Summary and Analysis Chapter 4

 

Summary

The narrative resumes a month or so later, and we are now in the police court of an Eastern port. An official hearing was called to investigate "the Patna incident" in an attempt to determine what struck the ship and what happened on board after the mysterious collision that night.

Standing in a box above the hot, packed courtroom, Jim was the only white member of the Patna's crew to answer to the panel of inquiry. His answers were obviously painful and difficult, and he shivered, his mind flying.

Slowly, in fragments and half-statements of memory, Jim explained to the panel that he tried to determine that night if any damage had been done to the ship; he remembered that he immediately realized that the hatch in the front of the ship was rapidly filling with water. Clearly, there was a hole in the bottom of the ship. Only one wall kept the ship from being flooded, and if that wall broke, they were doomed. In shock, yet strangely calm, he went to warn the captain, and he met the second engineer, who was complaining about a broken arm. Jim explained what had happened, and the engineer dashed toward the captain, shouting and swearing in panic. The captain silenced him and sent him below to shut off the hot engines before the icy water broke against them.
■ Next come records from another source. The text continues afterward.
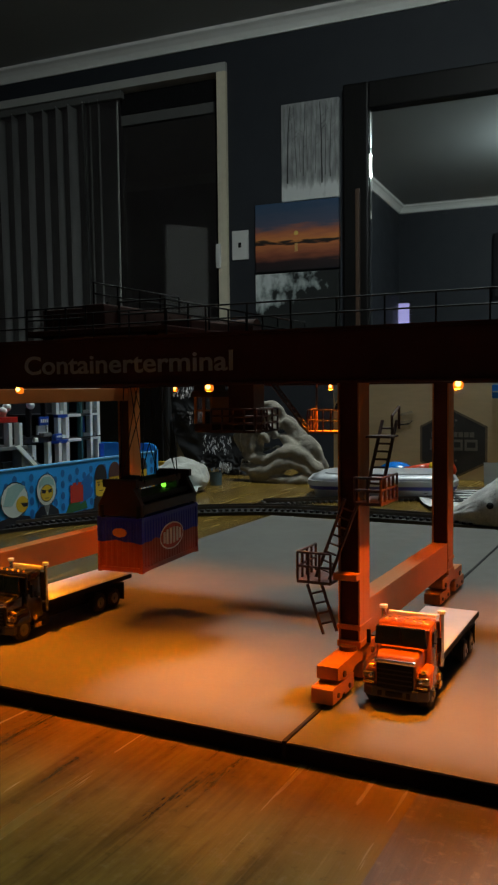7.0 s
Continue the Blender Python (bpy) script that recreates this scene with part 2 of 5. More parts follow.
sliding_door()
blinds()
# backdrop added outside, tall enough to keep the sky out of the panes
structure(on_room(part("backdrop_wall", block(B(), -4.2, -0.6, WALL + 1.6, WALL + 1.7, -0.1, 3.6), mat("backdrop_grey", (0.3, 0.29, 0.27), 0.9, var=0.15, scale=2))), "unseen backdrop wall added outside the glass door to hide the sky")
structure(on_room(part("patio_ground", block(B(), -4.2, -0.6, WALL + 0.13, WALL + 1.6, -0.2, -0.08), M_floor)), "dark paved ground outside the glass door")
part_switch = thing("light_switch", RT @ pose(-1.3935, WALL, 1.481), "white light switch plate on the dark wall", "switch")
part("plate", block(B(), -0.0365, 0.0365, -0.009, 0, -0.06, 0.06, 0.003), M_white_paint, part_switch)
part("rocker", block(B(), -0.006, 0.006, -0.0135, -0.009, -0.01, 0.01, 0.001), M_rail_black, part_switch)

for nm, x0, x1, z0, z1, kd, lab in (("misty_forest_picture", -1.202, -0.962, 1.636, 2.023, "forest", "canvas print of a bare misty winter wood"),
                                    ("sunset_picture", -1.319, -0.963, 1.36, 1.637, "sunset", "canvas print of an orange sunset over water"),
                                    ("tree_picture", -1.32, -0.963, 1.08, 1.355, "trees", "canvas print of dark trees against grey sky")):
    o = thing(nm, RT @ pose(x0, WALL, z0), lab, "picture", "pictures on the wall")
    part("canvas", block(B(), 0, x1 - x0, -0.022, 0, 0, z1 - z0 - 0.003, 0.002), painting(nm, kd), o)
    if kd == "sunset":
        bm = B()
        bmesh.ops.create_circle(bm, cap_ends=True, segments=20, radius=0.009, matrix=pose(0.178, -0.0226, 0.148, 90))
        part("painted_sun", bm, mat("sun_yellow", (0.85, 0.62, 0.15), 0.7, var=0.2, scale=80), o)
        part("sun_glint", block(B(), 0.172, 0.184, -0.0232, -0.0222, 0.075, 0.108), mat("glint_yellow", (0.7, 0.42, 0.14), 0.7, var=0.3, scale=120), o)
    if kd == "forest":
        mt = [mat("trunk_print", (g, g, g * 1.05), 0.7, var=0.3, scale=60) for g in (0.03, 0.09, 0.17)]
        rng = random.Random(4)
        for x, w, h0, ln, tone in ((0.024, 0.006, 0.07, 0.012, 0), (0.046, 0.003, 0.1, -0.006, 2), (0.062, 0.003, 0.09, -0.01, 1), (0.078, 0.003, 0.11, 0.006, 2), (0.092, 0.004, 0.095, 0.01, 1),
                                   (0.108, 0.003, 0.11, -0.004, 2), (0.125, 0.003, 0.11, 0.004, 2), (0.142, 0.003, 0.1, 0.01, 2), (0.168, 0.006, 0.06, -0.006, 0), (0.184, 0.003, 0.09, 0.004, 1), (0.203, 0.004, 0.08, 0.008, 1), (0.224, 0.003, 0.09, 0.0, 2)):
            bm = B()
            mm = Matrix.Translation((0, -0.0227, 0))
            k = [(h0 + (0.375 - h0) * q / 6, x + ln * (q / 6) ** 2 + rng.uniform(-0.0016, 0.0016), w * (1 - 0.09 * q)) for q in range(7)]
            prism(bm, [(a, z) for z, a, _ in k] + [(a + c, z) for z, a, c in reversed(k)], 0.0006, mm)
            for q in range(7 if tone < 2 else 3):
                z = rng.uniform(0.2, 0.34)
                f = (z - h0) / (0.375 - h0)
                a = x + ln * f * f
                sx = rng.choice((-1, 1)) * rng.uniform(0.008, 0.026)
                if 0.004 < a + sx < 0.234:
                    prism(bm, [(a, z), (a + 0.0012, z - 0.001), (a + sx, z + abs(sx) * 0.8), (a + sx, z + abs(sx) * 0.8 + 0.0008)][::1 if sx > 0 else -1], 0.0005, mm)
            part("painted_trunk", bm, mt[tone], o)


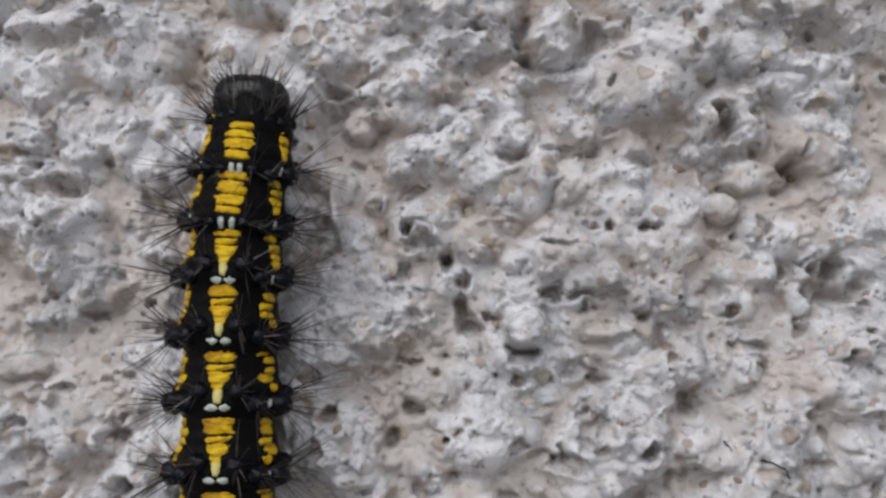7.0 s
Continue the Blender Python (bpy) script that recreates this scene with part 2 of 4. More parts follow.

Lost in futility and frustration and wiping his damp forehead, Jim unexpectedly saw a "distinctive looking" white man in the room, sitting apart. His face was worn and clouded, but his eyes were "straight, interested, and clear." Jim had seen this man before — he was sure of it — and this man seemed "to be aware of [Jim's] hopeless difficulty."

Analysis

This chapter shifts to sometime later. Here, the reader could be justifiably confused about the time, the place, the purpose of the "inquiry," and the indistinct introduction of a strange man called Marlow.

Throughout these first four chapters, we see Jim through the omniscient narrator as a magnificent physical specimen endowed with an "exquisite sensibility," a man who dreams of "valorous deeds" and who lives on an idealistic level. Later, we will realize that this view is ironic: here, for example, Jim is on trial at a court of inquiry, and he is filled with horror and shame, and yet we don't know the reason why. Jim is forced, we hear, to give facts — even though facts do not answer the essential questions: "They wanted facts. Facts. They demanded facts of him, as if facts could explain anything."

Meantime, Jim knew that "only a meticulous precision of statement would bring out the true horror behind the appalling face of things." Jim's realizations, by the very nature of the language, imply that something horrible has happened, yet the reader is still essentially in the dark as to the nature of Jim's "horror" and his "shame."

In summary, the first four chapters have presented, from an omniscient view, (1) Jim's early life and training for the sea, (2) his dreams of performing acts of courage and heroism, (3) an important chance to be a hero during his sea training, (4) the voyage on the Patna until some unexplained misfortune strikes, and (5) Jim's being tried for some unknown but horrible and shameful act.